Şimdi Erdoğan üslubuyla seslenmek gerekiyor;
Ey! onurlarını iki paralık ederek Erdoğan’ın elini öpme yarışındaki rektörler, dekanlar, hukuk Prof.ları,
Ey! “ağa keyfiyle iğdişleşmiş” sendikalar,
Ey! “tasmalanmış” liboş yazar-çizerler,
Ey! “kahvaltı sanatçısı”yaratıklar,
Ey! “akil-sakiller”
AKP’li vekilin deyimiyle “koyun sürüsü” olmak, hâlâ TV’lere çıkıp, bunlara dalkavukluk yapmak onurunuza dokunmuyor mu?
Vatan sevgisinden daha değerli neler veriyorlar ki “vatan-millet duygularınız bu denli dumura uğratılıyor?”

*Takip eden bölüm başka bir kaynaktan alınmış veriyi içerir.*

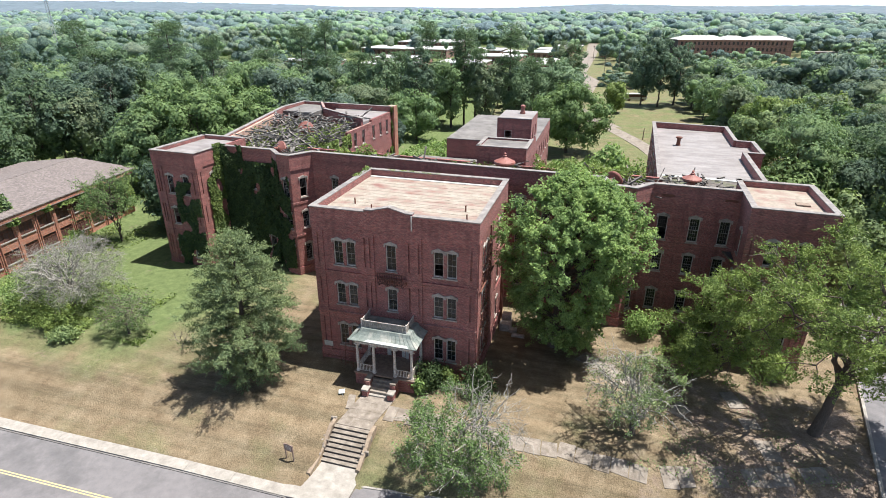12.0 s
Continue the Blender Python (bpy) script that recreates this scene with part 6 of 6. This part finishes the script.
def wood(seed, r0, r1, gap, count, leaf, high, wide, name, label, greens, pull, lumps=13, solid=0, fat=1.35, core=1.0, small=1.0):
    """Mixed woodland round the camera's hill: leafy crowns, filled with rounded lumps where it stands far off."""
    r = np.random.default_rng(seed)
    n = int(0.5 * radians(92) * (r1 ** 2 - r0 ** 2) / gap ** 2)
    a = r.uniform(radians(-31), radians(61), n)
    q = np.sqrt(r.uniform(r0 ** 2, r1 ** 2, n))
    x, y = CAM_X - q * np.sin(a), CAM_Y + q * np.cos(a)
    keep = ~open_land(x, y)
    x, y = x[keep], y[keep]
    n = len(x)
    s = r.choice([0.7, 1.0, 1.45], size=n, p=[0.34, 0.42, 0.24])
    h = high * r.uniform(0.8, 1.1, n) * (0.78 + 0.22 * s) * (0.92 + 0.2 * np.sin(x * 0.02 + 1) * np.sin(y * 0.017))
    h *= np.where((x < -62) & (y < 175), 1.2, 1.0)
    w = wide * s * r.uniform(0.8, 1.15, n)
    h *= np.where((x > -215) & (x < 25) & (y > 165) & (y < 335), 0.42, 1.0) * np.where((x > 35) & (x < 180) & (y > 230) & (y < 418), 0.6, 1.0)
    side, off = np.degrees(np.arctan2(CAM_X - x, y - CAM_Y)), np.hypot(x - CAM_X, y - CAM_Y)
    h *= np.where((side > 17) & (side < 27) & (off > 105) & (off < 270), 0.7, 1.0)
    h *= np.where((side > -26) & (side < -3) & (off < 235), 0.76, 1.0)
    w *= np.clip(h / 13, 0.5, 1)
    z = ground_z(x, y)
    kind = np.clip(np.floor(2.5 + 2.2 * np.sin(x * 0.031 + 2) * np.sin(y * 0.027) + r.normal(0, 1.1, n)), 0, 4).astype(int)
    # each crown is a handful of lumps
    d = unit(r.normal(size=(n, lumps, 3)) + np.array([0, 0, 0.3]))
    lump = np.stack([x, y, z + h * 0.52], 1)[:, None] + d * np.stack([w * 0.62, w * 0.62, h * 0.33], 1)[:, None]
    girth = np.stack([w, w, np.minimum(h * 0.34, w * 1.1)], 1)[:, None] * small * (0.34 + 0.22 * r.uniform(size=(n, lumps)))[..., None]
    pile, kinds = Pile(), []
    if solid:
        pile.add(*bumps(lump[:, :solid].reshape(-1, 3), girth[:, :solid].reshape(-1, 3) * fat * core, r))
        kinds.append(np.repeat(kind, 32 * solid))
    if count:
        # nearer crowns have more and finer leaves
        near = off / (0.5 * (r0 + r1))
        share = np.maximum(1, count / near ** 1.5).astype(int)
        who = np.repeat(np.arange(n), share)
        m = len(who)
        pick = r.integers(0, solid if solid and core == 1 else lumps, m)
        e = unit(r.normal(size=(m, 3)) + np.array([0, -0.15, 0.6]))
        p = lump[who, pick] + e * girth[who, pick] * (fat if solid else 1.0) * r.uniform(0.9 if solid else 0.72, 1.14, (m, 1))
        pile.add(*leaf_tris(p, leaf * near[who], r, e, pull))
        kinds.append(kind[who])
    ob = pile.done(name, greens, index=np.concatenate(kinds), smooth=True)
    tagged(ob, label, "woodland", kind="stuff")
    trunks = Pile()
    near = np.argsort((x - CAM_X) ** 2 + (y - CAM_Y) ** 2)[:260] if r0 < 200 else []
    for k in near:
        trunks.add(*tube([(x[k], y[k], z[k] - 0.5), (x[k], y[k], z[k] + h[k] * 0.7)], [0.28, 0.12], 5))
    if trunks.n:
        tagged(trunks.done("woodland_trunks", [BARK]), "dark trunks of the woodland edge", "trunks", kind="stuff")


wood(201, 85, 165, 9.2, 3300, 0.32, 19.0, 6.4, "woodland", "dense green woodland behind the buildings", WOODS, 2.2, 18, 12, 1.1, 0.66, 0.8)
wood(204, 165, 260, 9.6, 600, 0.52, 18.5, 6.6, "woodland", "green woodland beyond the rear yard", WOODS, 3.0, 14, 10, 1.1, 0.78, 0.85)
wood(202, 260, 620, 9.8, 48, 0.8, 17.0, 5.6, "far_woods", "green woodland in the middle distance", WOODS_MID_HAZE, 3.0, 8, 3, 1.25, 1.0, 0.85)
wood(203, 620, 1500, 14.5, 4, 1.2, 17.0, 7.0, "far_woods", "rolling green woodland far off", WOODS_FAR_HAZE, 4.0, 2, 1, 2.3)

# beyond that the canopy is one rough sheet over the hills
q, a = np.meshgrid(np.geomspace(1350, 4300, 60), np.linspace(radians(-36), radians(66), 220), indexing="ij")
x, y = CAM_X - q * np.sin(a), CAM_Y + q * np.cos(a)
rough = np.random.default_rng(5).uniform(0, 1, q.shape)
z = ground_z(x, y) + 7 + 6 * rough
idx = np.arange(q.size).reshape(q.shape)
f = np.stack([idx[:-1, :-1], idx[1:, :-1], idx[1:, 1:], idx[:-1, 1:]], -1).reshape(-1, 4)
# the hills' blue is distance haze painted into the surface colour
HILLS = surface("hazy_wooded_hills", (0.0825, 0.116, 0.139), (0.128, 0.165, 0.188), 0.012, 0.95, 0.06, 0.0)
tagged(from_arrays("backdrop", np.stack([x, y, z], -1).reshape(-1, 3), f, [HILLS]), "wooded hills on the horizon with blue haze in their colour", "hills", kind="structure")

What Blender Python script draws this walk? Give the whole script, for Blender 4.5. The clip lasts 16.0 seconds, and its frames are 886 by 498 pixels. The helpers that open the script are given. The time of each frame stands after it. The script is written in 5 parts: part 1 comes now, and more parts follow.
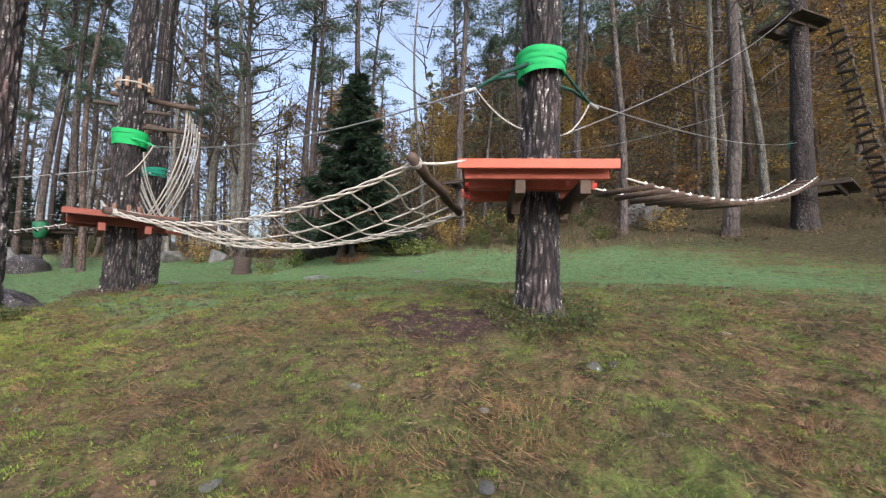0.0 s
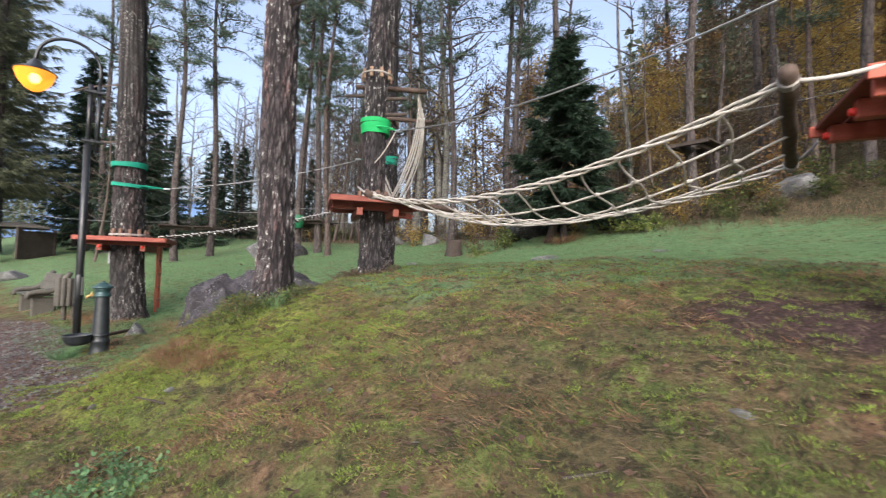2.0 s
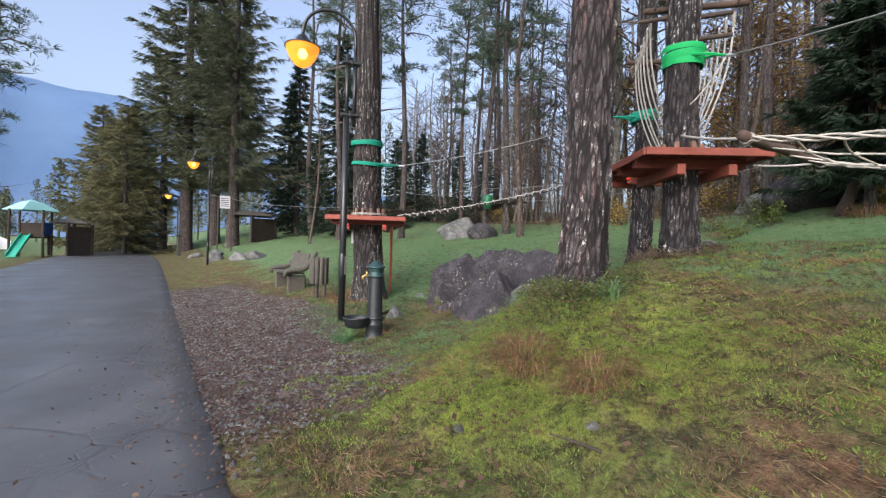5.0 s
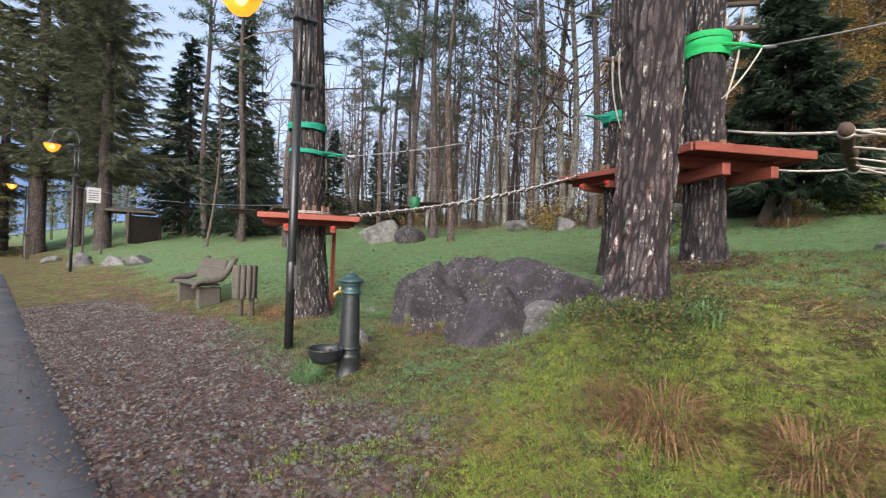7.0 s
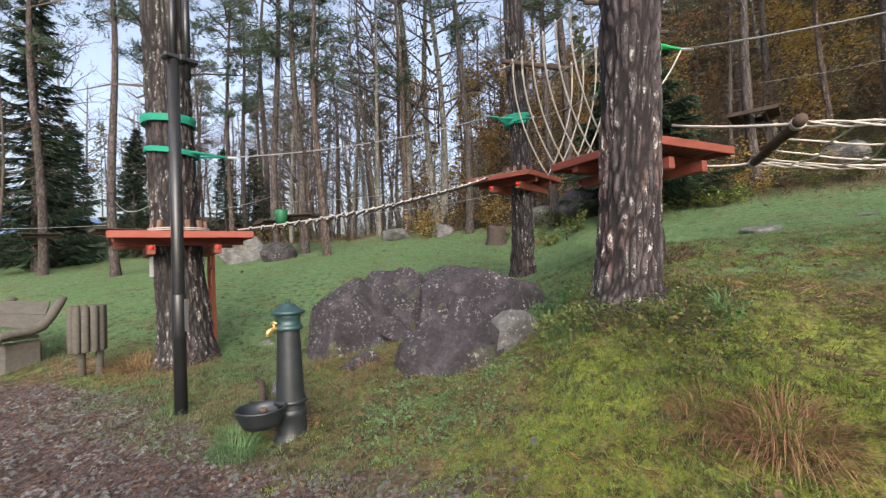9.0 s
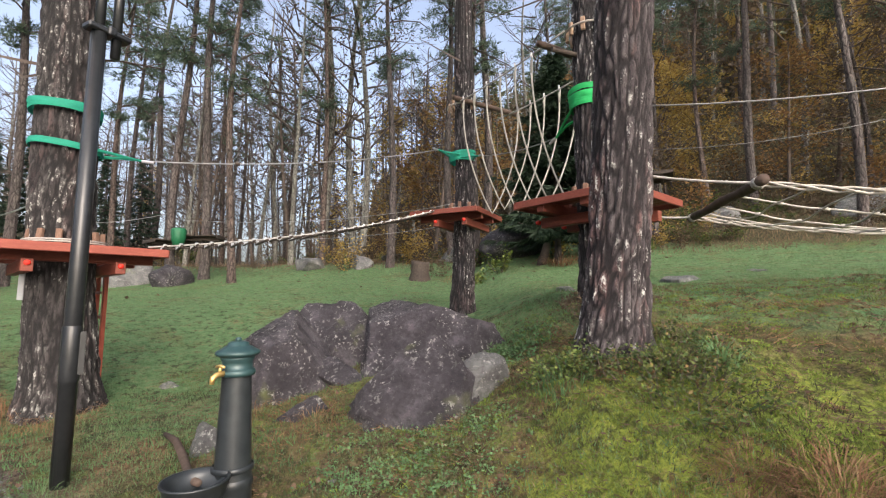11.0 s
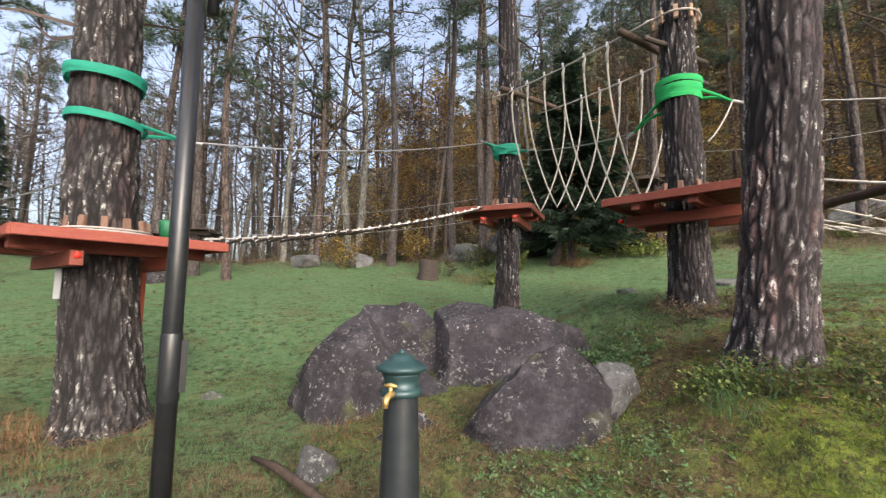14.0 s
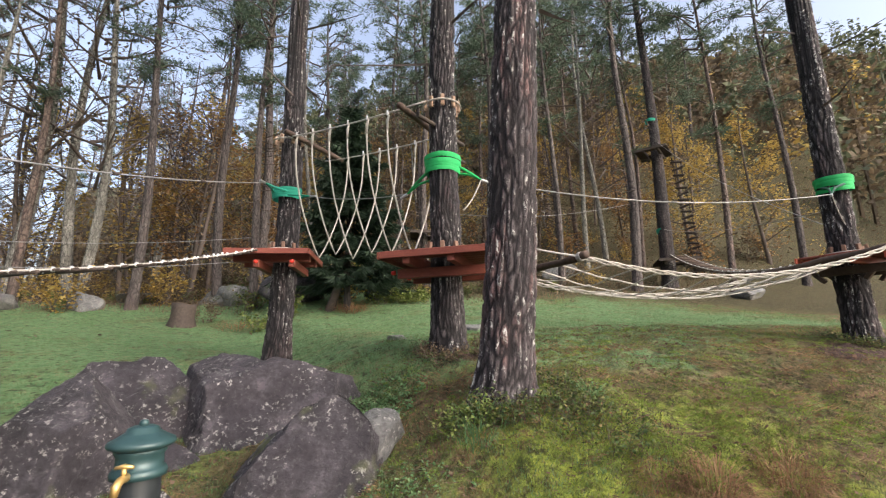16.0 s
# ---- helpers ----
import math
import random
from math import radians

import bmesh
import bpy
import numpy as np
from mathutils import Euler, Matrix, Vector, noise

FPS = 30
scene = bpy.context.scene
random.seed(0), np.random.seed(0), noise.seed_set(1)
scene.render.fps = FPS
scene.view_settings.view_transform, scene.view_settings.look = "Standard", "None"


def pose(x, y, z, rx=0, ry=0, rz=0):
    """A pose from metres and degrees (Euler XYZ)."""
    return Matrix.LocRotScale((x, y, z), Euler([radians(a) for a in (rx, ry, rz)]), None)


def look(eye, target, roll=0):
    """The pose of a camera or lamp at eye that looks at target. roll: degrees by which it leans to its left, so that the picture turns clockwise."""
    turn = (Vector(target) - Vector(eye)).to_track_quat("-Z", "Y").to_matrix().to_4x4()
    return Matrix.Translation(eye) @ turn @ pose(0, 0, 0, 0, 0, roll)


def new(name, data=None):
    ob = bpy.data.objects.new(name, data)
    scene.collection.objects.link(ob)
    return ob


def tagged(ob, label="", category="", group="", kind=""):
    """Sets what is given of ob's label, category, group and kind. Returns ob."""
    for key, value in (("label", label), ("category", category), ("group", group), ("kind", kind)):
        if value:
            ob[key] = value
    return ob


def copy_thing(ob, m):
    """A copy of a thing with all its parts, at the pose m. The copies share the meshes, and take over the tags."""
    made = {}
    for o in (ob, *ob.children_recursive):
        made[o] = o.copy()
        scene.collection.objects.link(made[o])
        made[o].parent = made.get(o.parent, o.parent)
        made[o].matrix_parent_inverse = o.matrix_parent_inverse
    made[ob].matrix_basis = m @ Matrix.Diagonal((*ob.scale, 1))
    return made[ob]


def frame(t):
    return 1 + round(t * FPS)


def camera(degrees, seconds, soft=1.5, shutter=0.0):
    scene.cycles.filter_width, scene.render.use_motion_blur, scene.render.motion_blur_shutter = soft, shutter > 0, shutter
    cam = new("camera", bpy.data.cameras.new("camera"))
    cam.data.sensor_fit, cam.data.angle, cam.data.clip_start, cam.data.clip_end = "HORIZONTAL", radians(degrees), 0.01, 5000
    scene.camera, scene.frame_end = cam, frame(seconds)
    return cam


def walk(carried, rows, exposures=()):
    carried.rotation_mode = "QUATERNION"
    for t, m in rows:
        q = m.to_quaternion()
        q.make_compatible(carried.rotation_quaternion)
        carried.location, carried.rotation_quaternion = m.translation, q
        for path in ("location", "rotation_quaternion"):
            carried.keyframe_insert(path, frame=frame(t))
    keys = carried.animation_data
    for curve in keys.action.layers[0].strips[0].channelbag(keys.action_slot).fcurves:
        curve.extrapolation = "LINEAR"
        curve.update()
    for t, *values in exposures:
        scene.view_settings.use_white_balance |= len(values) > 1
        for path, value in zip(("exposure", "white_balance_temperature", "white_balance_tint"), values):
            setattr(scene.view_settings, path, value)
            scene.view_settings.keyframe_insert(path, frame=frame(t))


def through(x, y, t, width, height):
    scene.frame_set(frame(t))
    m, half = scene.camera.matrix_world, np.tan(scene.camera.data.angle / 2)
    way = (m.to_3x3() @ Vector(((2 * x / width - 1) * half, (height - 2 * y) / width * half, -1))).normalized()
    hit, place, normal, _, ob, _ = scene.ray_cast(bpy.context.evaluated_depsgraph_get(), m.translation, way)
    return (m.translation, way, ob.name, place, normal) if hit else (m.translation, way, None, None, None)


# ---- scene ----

Ey! “ayakkabı kutusu faresine”,”kara para kuryesi Zarrab’a” takipsizlik kararı veren hakimi”ağır ceza reisi yapan”,
“Erdoğan aleyhine karar veren yargıçları sürgün edip, Deniz Feneri’ni örtbas eden savcıları taltif eden”,
Haşim Kılıç’ın deyimiyle yaptığı seçimlerle yargıyı ideolojik ve siyasi bir “aşureye” çeviren HSYK;
Yargı, yargıyı katleder mi?
Ey! “41 ilde aynı anda elektrik kesilmesini”,
“Ankara Büyükşehir Belediyesinin yüzlerce belge ve şaibe dolu seçimini hilesiz sayan”,
“Cumhurbaşkanı seçildikten sonra Davutoğlu’nu seçtirinceye kadar parti genel başkanlığından ayrılmaması, AKP genel başkanı gibi seçim konuşmaları yapmasını anayasaya uygundur” diye fetva veren YSK;
Yargı adaleti katleder mi? Sizler varken seçimlerin bir kıymeti harbiyesi kalır mı?
HSYK ve YSK başkan ve üyeleri de seçimden önce AKP adayı olmaları hem kendileri, hem ülkenin hayrına olur.